If you're just starting out, I'd use sentence-transformers for calculating embeddings. You'll want a bi-encoder model since they produce embeddings. As the author of the blog, I'm partial towards Milvus (https://github.com/milvus-io/milvus) due to its enterprise and scale, but FAISS is a great option too if you're just looking for something more local and contained.
Milvus will perform vector similarity search for you - all you need to do is give it a query vector.
You could use Marqo, it is a vector search engine that includes the text chunking, inference for calculating embeddings, vector storage, and vector search. You can pick from a heap of open-source models or bring your own fine-tuned ones. It all runs locally in docker https://github.com/marqo-ai/marqo
This is not always good advice. Many people require to not use off premise models, due to data ownership issues.
I would therefore suggest a better default for this, such as BERT+Qdrant.
It would be wonderful if there were a simpler (single file, SQLite or DuckDB like) database for vectors than the complex (and in some cases, unfortunately cloud-based) ones available now.
> It would be wonderful if there were a simpler (single file, SQLite or DuckDB like) database for vectors than the complex (and in some cases, unfortunately cloud-based) ones available now.
Admittedly, I don't know much about chroma, but it seems similar to Qdrant to me.

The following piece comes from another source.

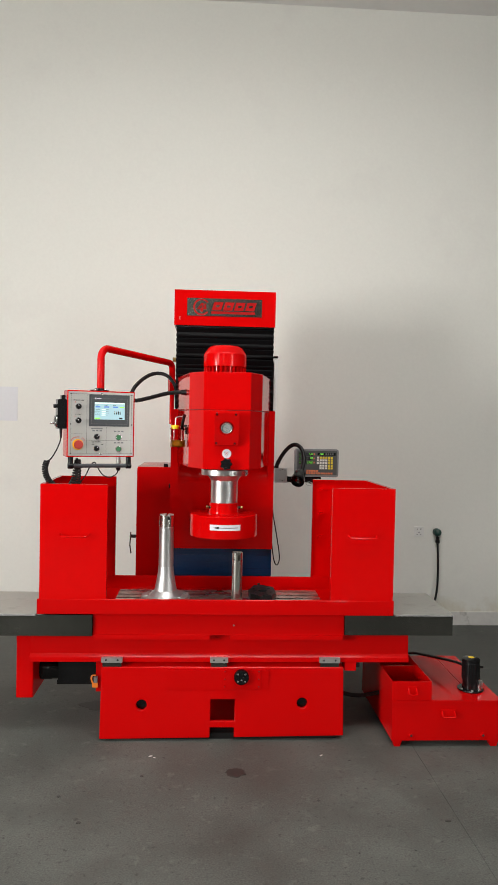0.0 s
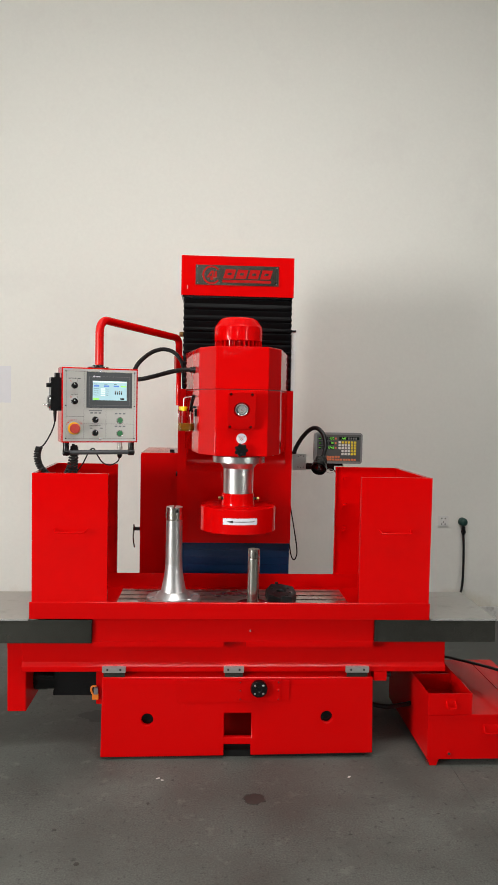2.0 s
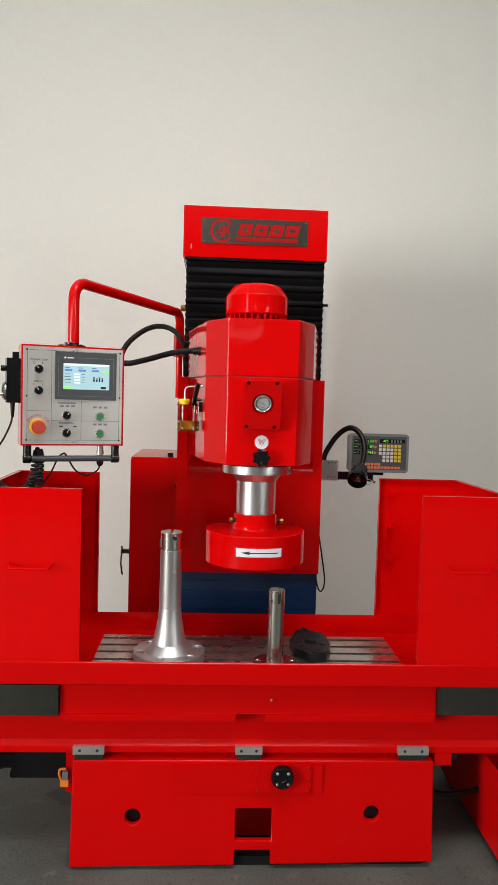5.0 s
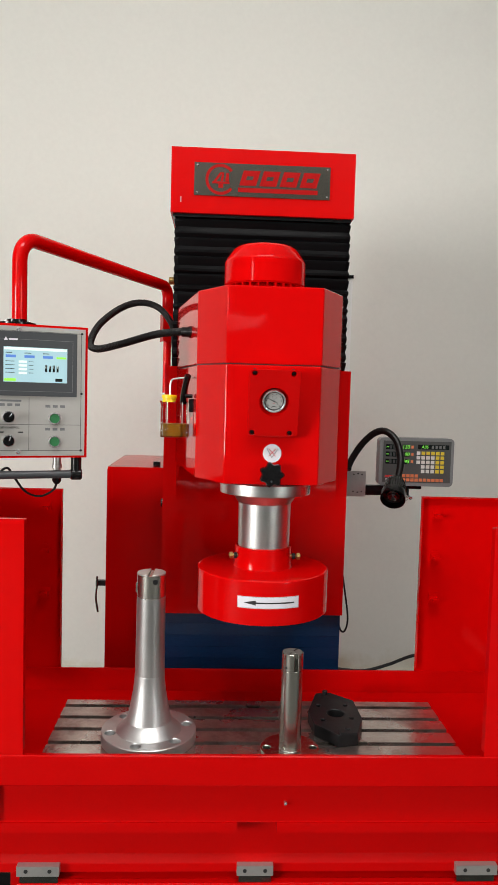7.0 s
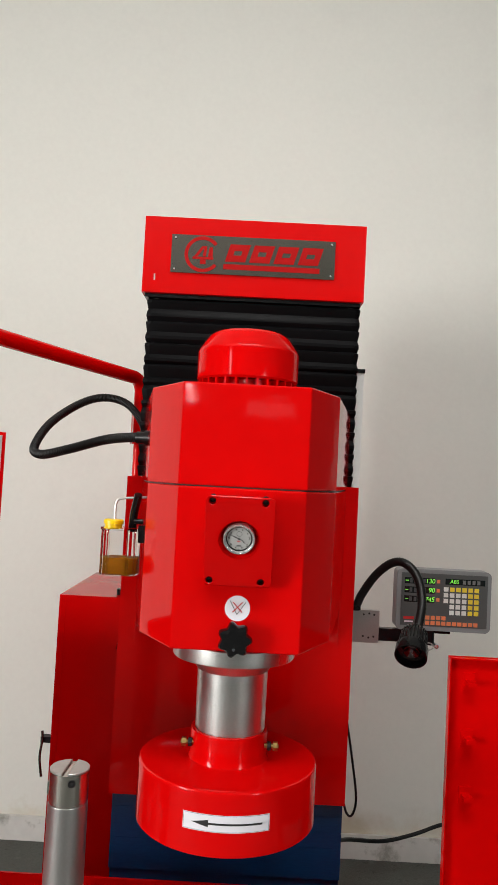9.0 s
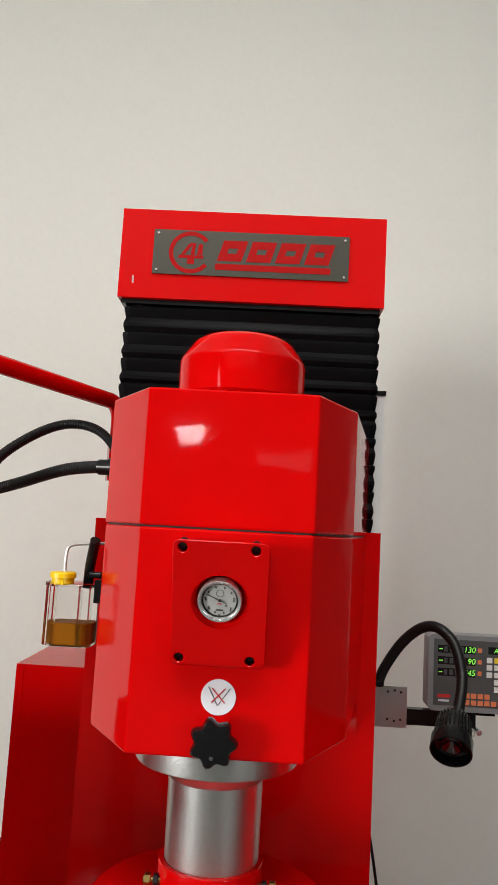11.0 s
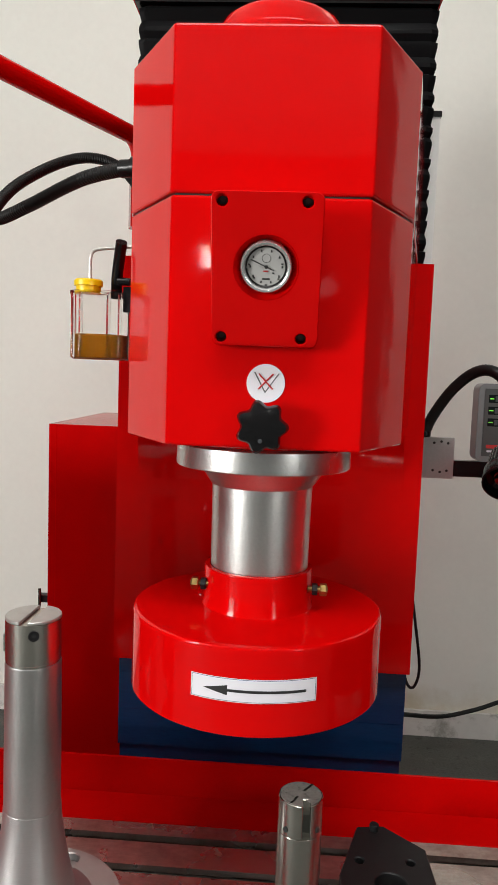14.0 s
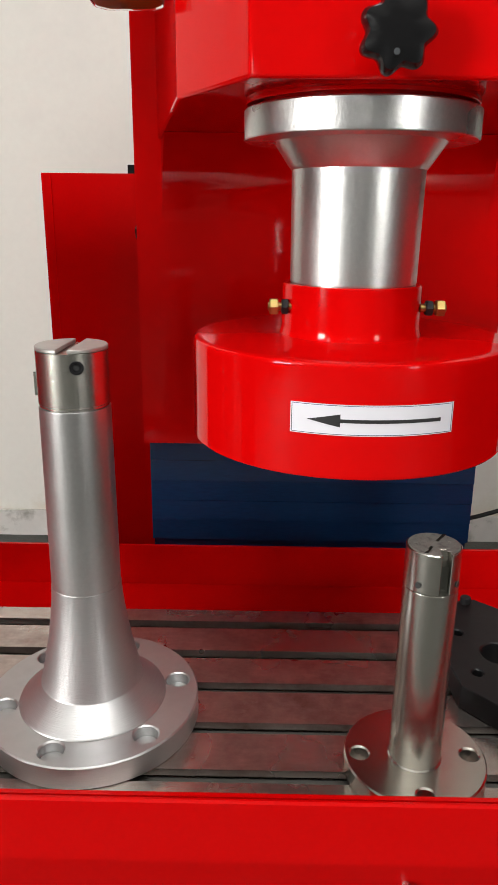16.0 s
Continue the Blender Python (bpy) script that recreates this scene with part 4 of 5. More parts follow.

Perhaps I'm missing something.
It doesn't appear that it stores everything in 1 singledb file, but rather a plethora of files in some directory. Although it does appear that it runs local, which is a huge plus.
- calculating text embeddings using open-source/local methods (not OpenAI)
- storing them in a vector database. I'm confused by the myriad of options like Chromadb, Pinecone, etc.
- running vector similarity search using open-source/local methods.
Also, how granular should the text chunks be? Too short and we'll end up with a huge database, too long and we'll probably miss some relevant information in some chunks.
Has anyone been able to achieve reliable results from these? Preferably w/o using Langchain.